A few friends and I were sitting at a table, careless fluff talk and barely appropriate jokes going all around, when someone made a joke that had everyone cracking up. Too bad I can’t recall the joke. But the point is that we were having a good time. After all, as most people, I love laughing and smiling (that goofy photo next to my name is there to prove it).
Then one of the friends commented – “Why do you cover your mouth with your hand when you’re laughing?”
“I do? Didn’t even notice it.”
I then got noticeably embarrassed and attempted to change the subject.
In truth, I was actually aware I was doing it and the fact that this friend, I’m sure without any bad intentions, drew attention to it made me both angry and uncomfortable.

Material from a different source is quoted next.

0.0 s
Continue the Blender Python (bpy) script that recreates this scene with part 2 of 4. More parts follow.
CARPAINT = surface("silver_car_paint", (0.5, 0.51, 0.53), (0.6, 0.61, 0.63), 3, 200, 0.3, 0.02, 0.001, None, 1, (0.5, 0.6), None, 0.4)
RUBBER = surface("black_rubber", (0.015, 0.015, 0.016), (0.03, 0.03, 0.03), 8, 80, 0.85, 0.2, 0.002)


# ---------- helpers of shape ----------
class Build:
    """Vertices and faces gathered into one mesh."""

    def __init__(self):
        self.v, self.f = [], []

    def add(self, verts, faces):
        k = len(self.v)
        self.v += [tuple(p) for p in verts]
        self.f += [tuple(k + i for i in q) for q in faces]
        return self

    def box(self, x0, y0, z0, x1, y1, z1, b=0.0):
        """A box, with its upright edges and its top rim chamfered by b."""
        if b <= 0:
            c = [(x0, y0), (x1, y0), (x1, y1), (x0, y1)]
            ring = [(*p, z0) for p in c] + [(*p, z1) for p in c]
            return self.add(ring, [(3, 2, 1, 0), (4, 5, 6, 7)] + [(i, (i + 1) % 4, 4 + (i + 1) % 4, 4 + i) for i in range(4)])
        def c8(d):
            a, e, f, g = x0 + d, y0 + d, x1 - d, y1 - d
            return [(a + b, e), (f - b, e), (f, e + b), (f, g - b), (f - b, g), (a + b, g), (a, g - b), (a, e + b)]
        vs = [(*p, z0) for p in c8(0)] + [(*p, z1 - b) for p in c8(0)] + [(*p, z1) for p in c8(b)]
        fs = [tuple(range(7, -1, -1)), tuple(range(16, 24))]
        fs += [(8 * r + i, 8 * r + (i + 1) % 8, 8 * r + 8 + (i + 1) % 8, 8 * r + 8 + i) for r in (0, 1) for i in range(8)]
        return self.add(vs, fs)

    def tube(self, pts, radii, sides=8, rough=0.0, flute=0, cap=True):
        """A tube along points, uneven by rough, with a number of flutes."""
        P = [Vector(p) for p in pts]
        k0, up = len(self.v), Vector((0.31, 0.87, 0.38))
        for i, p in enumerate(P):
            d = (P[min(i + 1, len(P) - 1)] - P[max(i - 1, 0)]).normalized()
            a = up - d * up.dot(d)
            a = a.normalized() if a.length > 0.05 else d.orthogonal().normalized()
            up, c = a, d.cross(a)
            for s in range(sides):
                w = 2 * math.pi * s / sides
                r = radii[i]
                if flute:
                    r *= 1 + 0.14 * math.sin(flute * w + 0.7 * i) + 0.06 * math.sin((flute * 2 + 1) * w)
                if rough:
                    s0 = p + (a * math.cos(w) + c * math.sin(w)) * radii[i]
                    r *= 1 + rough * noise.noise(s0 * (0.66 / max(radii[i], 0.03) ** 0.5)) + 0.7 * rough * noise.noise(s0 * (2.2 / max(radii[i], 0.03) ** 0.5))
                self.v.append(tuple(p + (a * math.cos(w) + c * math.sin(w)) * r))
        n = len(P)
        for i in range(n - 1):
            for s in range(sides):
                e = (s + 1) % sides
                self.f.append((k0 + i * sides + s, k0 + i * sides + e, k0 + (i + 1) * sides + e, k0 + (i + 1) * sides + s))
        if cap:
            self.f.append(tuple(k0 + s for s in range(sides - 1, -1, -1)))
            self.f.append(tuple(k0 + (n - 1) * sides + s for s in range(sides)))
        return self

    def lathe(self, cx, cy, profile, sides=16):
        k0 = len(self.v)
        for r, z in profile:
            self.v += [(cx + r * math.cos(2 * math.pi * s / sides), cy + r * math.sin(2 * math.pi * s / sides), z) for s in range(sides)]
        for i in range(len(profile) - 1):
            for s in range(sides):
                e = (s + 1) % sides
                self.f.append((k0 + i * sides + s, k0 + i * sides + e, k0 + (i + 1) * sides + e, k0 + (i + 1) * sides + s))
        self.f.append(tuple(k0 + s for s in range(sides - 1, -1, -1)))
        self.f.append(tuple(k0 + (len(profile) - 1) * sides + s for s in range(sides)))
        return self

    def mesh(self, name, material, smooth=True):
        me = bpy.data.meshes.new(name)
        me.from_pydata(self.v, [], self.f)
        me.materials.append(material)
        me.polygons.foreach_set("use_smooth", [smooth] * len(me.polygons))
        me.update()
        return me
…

Here’s the deal: at the time I had properly crooked teeth, something I’d been very insecure about; and covering my mouth with my hand (or any other object I might be holding in my hands) was my way of masking this insecurity. Unfortunately, it wasn’t as nonchalant as I imagined and my friend’s comment made it painfully obvious.

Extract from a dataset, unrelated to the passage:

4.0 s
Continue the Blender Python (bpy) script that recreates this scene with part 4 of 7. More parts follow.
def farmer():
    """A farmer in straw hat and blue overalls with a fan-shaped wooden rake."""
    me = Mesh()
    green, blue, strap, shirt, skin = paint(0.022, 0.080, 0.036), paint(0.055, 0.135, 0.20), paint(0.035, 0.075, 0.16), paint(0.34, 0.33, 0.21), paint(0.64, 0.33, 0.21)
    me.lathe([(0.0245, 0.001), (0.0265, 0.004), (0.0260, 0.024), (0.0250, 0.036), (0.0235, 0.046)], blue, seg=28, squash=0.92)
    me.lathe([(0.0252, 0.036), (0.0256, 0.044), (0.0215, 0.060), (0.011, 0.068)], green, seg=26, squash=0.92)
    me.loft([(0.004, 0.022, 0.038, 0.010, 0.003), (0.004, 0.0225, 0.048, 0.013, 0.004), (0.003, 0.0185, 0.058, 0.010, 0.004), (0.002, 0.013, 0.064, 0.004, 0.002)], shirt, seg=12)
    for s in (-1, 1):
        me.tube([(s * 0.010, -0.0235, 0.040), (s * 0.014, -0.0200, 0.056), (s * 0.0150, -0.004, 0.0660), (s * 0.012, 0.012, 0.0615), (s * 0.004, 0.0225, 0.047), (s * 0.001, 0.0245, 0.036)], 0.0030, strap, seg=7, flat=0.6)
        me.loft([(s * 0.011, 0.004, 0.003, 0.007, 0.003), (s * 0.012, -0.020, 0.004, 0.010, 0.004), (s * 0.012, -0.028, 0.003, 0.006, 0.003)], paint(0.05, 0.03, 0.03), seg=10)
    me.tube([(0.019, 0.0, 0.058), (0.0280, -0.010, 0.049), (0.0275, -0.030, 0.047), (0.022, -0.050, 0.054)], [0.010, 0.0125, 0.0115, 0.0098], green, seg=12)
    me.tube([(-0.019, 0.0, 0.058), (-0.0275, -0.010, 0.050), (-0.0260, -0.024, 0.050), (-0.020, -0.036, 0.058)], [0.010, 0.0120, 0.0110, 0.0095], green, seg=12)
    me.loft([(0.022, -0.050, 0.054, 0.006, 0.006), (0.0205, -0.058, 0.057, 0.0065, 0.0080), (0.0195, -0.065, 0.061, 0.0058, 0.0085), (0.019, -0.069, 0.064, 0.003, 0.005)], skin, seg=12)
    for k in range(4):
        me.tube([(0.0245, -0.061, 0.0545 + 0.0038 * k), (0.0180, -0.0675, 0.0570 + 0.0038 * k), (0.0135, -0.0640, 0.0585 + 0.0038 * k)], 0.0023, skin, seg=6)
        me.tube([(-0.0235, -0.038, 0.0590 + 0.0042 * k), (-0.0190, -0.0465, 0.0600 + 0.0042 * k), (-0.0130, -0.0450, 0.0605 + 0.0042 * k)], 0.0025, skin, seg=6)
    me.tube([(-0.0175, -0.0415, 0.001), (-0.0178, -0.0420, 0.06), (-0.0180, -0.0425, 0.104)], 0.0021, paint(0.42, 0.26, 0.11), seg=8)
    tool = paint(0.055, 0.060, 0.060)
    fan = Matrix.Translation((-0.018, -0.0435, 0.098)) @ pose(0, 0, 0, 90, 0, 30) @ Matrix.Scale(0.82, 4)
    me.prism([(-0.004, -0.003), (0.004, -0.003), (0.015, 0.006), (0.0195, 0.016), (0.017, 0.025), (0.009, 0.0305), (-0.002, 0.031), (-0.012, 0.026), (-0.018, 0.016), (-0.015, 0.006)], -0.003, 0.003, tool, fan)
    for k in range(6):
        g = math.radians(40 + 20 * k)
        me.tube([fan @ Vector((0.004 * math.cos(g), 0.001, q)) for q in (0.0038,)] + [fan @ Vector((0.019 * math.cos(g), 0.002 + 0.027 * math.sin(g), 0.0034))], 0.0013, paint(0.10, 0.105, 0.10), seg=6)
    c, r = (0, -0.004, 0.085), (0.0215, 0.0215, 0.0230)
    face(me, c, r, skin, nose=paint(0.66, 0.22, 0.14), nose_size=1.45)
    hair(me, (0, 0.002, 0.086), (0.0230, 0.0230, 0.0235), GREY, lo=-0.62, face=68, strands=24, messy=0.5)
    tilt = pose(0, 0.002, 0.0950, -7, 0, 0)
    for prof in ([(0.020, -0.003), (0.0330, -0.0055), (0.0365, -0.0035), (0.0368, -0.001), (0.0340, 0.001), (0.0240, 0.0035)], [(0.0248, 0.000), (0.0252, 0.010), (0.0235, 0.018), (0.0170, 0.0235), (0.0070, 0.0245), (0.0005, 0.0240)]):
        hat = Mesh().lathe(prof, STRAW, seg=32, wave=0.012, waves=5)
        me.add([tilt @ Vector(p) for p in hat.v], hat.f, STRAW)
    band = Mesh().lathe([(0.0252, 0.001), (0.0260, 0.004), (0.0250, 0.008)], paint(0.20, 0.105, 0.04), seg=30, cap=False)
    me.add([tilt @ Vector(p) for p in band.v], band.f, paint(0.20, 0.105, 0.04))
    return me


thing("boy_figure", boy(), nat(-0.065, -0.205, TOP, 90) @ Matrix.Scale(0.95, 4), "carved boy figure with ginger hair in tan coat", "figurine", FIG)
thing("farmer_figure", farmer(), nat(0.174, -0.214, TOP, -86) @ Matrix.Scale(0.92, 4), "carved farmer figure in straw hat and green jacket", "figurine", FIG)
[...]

And even though I didn’t want to admit it at the time, this seemingly insignificant insecurity was impacting my life in more ways than just trying to hold in a laugh or a smile before I can cover it up with an awkward gesture.
Indeed, in my mind I felt flawed; I imagined how life would be so much better if only I had a beautiful smile – I would instantly become so much more confident and surely all my female classmates would find me incredibly more attractive.
Also, if I saw a woman I liked and then it turned out that she had a great smile, in my mind this would instantly make her “out of my league” because there’s no way any woman with great teeth would find me attractive. Silly, I know.